Soaring salaries and poor manpower quality have reportedly prompted foreign BPO companies to shut down operations in India.
Earlier, US-based Apple Computer and software maker Pervasive have joined Powergen, a British subsidiary of German energy supplier E.ON, in announcing the closure of their centers in India's technology hub of Bangalore.
The National Association for Software and Service Companies (NASSCOM), India's premier software body, earlier reported that salaries of freshers had shot up within11 percent to 15 percent in the past few years, while wages for senior managerial positions had risen by a whopping 30 percent.
What happened in India would serve as a warning for countries like the Philippines on how to go about handling the fast growing BPO industry in the country and keep this million-dollar earner sector to stay afloat for long-term.
Department of Trade and Industry (DTI-7) regional director Asteria Caberte said the Philippines, may be able to benefit from what happened to India now, but if the cautions are not taken into consideration, there is a possibility that the same problem may arise in the long run.
BPO industry is a cost sensitive industry. High operational cost in other countries is the very reason why the industry was born wherein big establishments now opt to outsource their after sales services, among others.
"We might reach that point of demanding for high salaries, because cost behaves on the supply and demand equation," Caberte said.
Unlike India, where the BPO industry is considered maturing, the Philippines on the other hand is still on its starting stage, and is still trying to establish itself as preferred or alternative site for BPO investments.
"We are still asking them [BPO firms] to come. What happened to India may not happen in the Philippines in the short term, however, if Filipinos will be demanding for higher pay in the long term, we will then be learning from what happened to India now," Caberte said.

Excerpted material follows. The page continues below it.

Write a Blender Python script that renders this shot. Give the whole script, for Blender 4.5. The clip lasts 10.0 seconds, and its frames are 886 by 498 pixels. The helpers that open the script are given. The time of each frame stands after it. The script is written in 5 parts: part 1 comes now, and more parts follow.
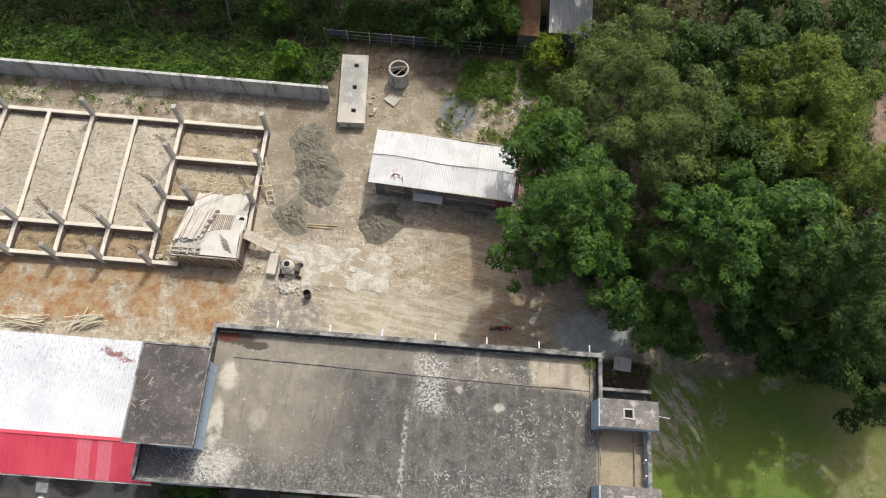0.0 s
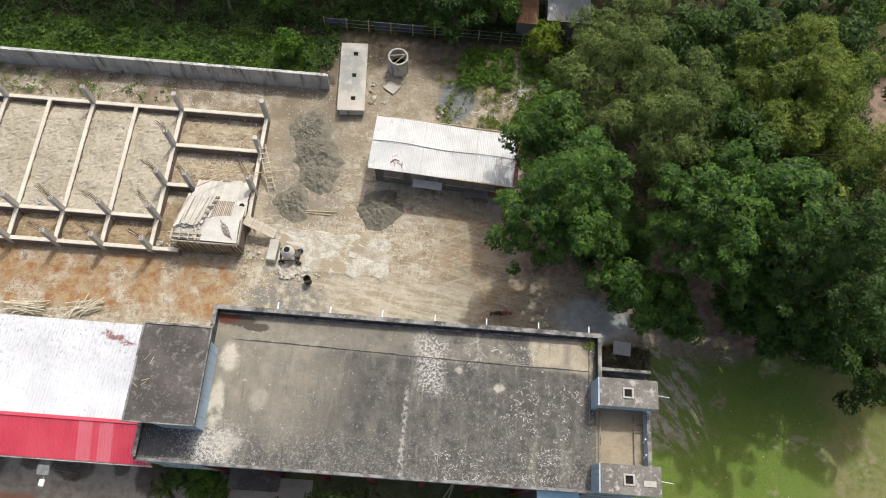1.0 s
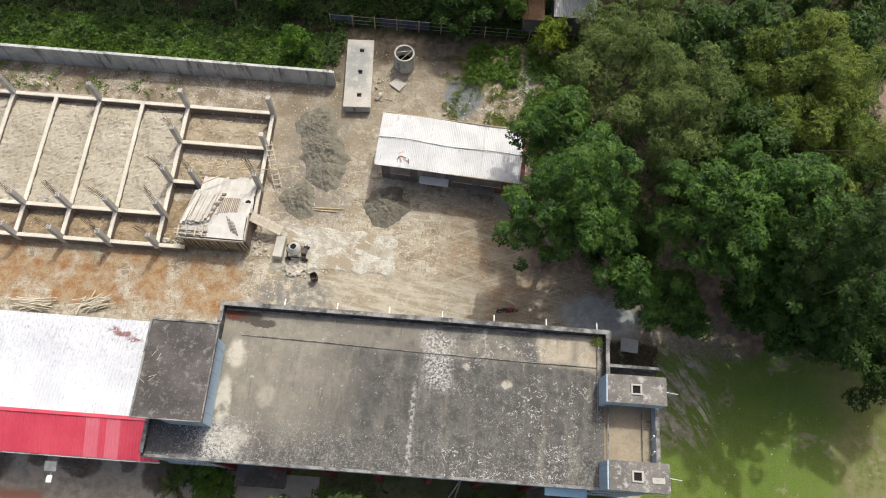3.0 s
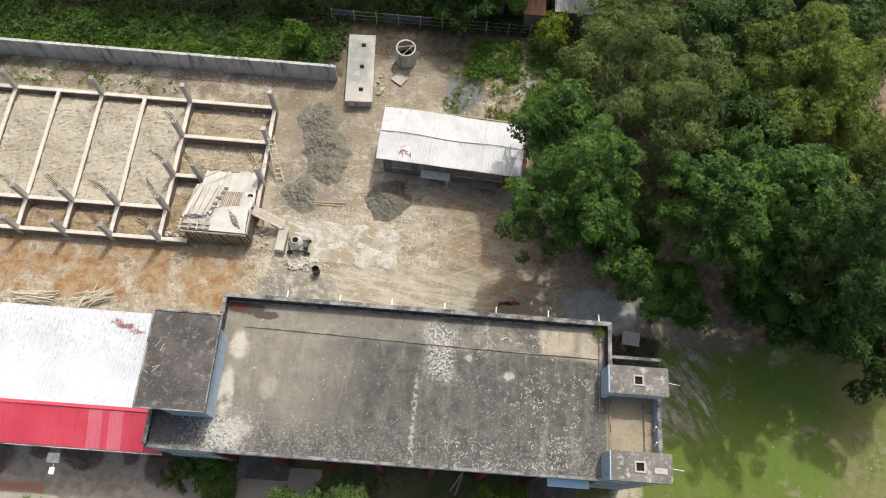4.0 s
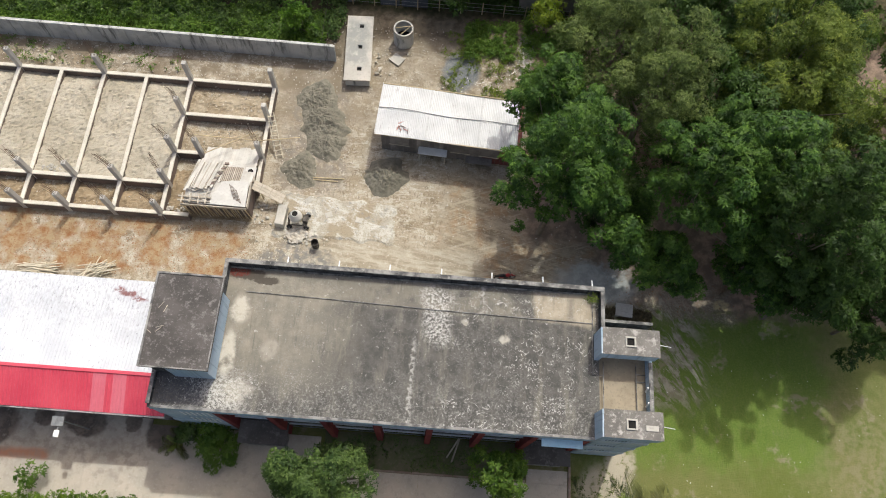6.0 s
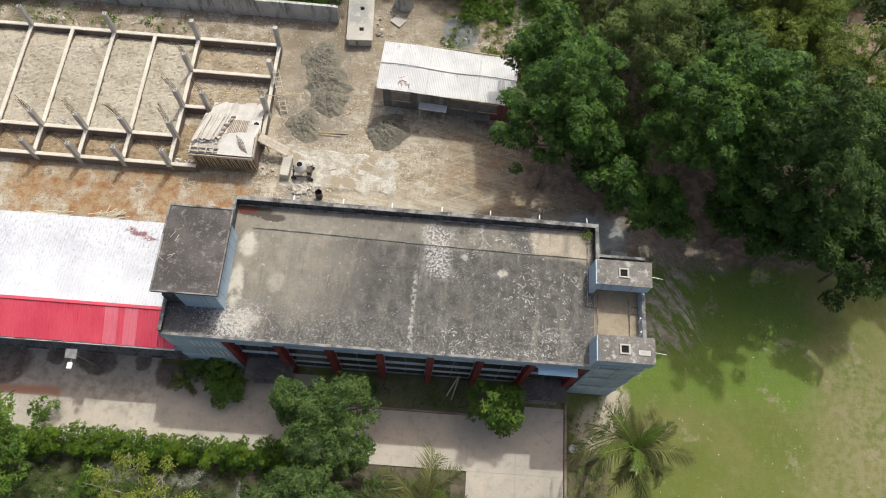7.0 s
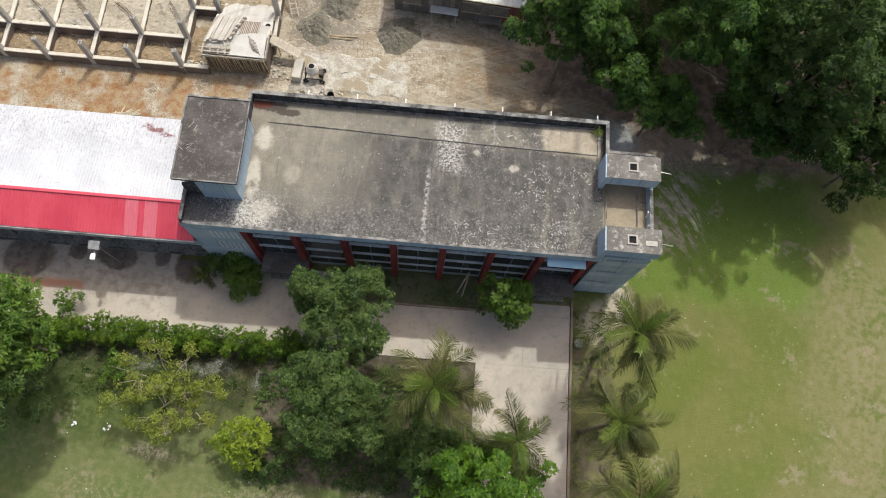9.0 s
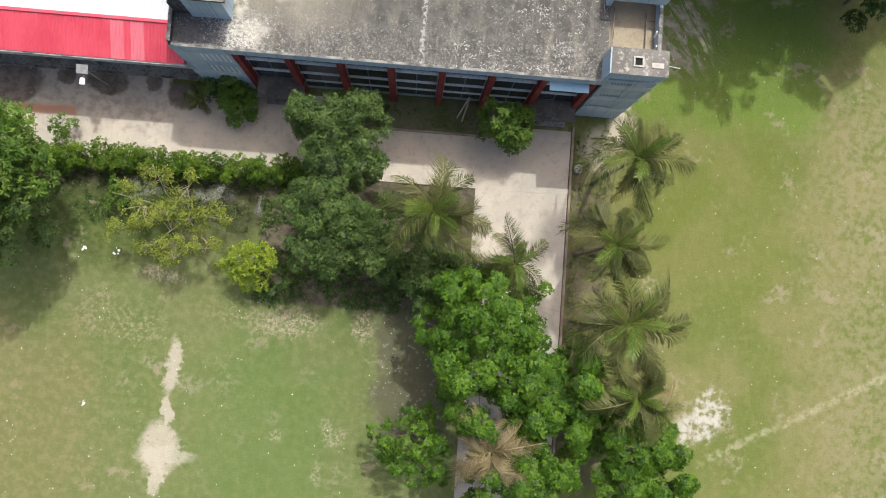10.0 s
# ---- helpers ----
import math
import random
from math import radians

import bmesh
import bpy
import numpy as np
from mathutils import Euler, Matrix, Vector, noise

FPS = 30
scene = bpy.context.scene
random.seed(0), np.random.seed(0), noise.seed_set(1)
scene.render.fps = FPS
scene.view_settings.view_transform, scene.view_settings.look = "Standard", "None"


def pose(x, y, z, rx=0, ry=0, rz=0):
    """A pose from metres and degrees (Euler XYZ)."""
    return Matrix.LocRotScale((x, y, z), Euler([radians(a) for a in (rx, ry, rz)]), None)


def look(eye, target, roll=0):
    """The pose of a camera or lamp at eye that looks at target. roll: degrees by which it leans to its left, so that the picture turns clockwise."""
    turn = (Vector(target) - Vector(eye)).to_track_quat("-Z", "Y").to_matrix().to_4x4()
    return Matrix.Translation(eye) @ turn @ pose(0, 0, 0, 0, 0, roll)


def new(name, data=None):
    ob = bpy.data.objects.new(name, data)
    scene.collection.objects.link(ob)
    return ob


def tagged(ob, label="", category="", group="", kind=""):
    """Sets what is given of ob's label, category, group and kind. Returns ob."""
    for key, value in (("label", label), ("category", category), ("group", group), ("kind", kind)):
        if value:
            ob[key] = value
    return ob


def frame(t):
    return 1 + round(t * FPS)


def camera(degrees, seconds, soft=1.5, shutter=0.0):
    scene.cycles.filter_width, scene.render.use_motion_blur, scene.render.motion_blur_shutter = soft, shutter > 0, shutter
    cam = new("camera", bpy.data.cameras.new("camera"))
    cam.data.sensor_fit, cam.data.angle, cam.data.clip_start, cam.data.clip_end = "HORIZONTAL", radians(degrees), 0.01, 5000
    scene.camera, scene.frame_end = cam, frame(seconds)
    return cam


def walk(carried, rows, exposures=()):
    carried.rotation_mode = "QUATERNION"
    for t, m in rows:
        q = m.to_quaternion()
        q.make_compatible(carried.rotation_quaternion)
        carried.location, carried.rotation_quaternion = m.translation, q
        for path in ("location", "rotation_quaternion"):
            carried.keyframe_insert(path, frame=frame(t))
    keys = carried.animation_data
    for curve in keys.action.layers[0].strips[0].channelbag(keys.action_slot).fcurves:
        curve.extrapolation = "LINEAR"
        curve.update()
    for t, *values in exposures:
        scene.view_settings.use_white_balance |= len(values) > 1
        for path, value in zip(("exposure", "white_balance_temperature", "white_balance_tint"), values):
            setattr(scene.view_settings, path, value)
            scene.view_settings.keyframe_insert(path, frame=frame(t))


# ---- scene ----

According to Caberte, cost is a very important factor in encouraging more BPO investments. The Philippines, she said aside from manageable cost of manpower, the quality of software developers, and call center agents are much competitive to that of India.
A Mexico-based call center company, Qualfon Philippines Inc. decided to set up its operations in Cebu, Philippines, instead of India, because of the sufficient English-speaking Filipinos.
"We decided to set up in Cebu because of Cebu's strong infrastructure, and friendlier business environment, and ample supply of highly qualified workers," said Alejandra Romero, the company's operations director.
The Philippine Software Industry Association (PSIA) expects software exports to grow by 33 percent this year due to a growing domestic market and the outsourcing industry. It anticipates earning US$272 million in 2006, up from last year's $204 million.
The Philippines is home to major software companies such as Accenture, IBM Solutions, Sun Microsystems, Software Ventures International Hewlett-Packard, Canon, Fujitsu, and WeServ.
Cebu on the other hand, has increasingly attracted software outsourcing firms like NEC Telecoms, Epson Precision, Lexmark Research and Development, among others.
"We have to be careful in the cost component in hosting the BPOs," Caberte said, adding that the main reason why the government is constantly improving its incentive programs and tax perks for outsourcing firms to encourage more investments, and keep the existing operations for long term.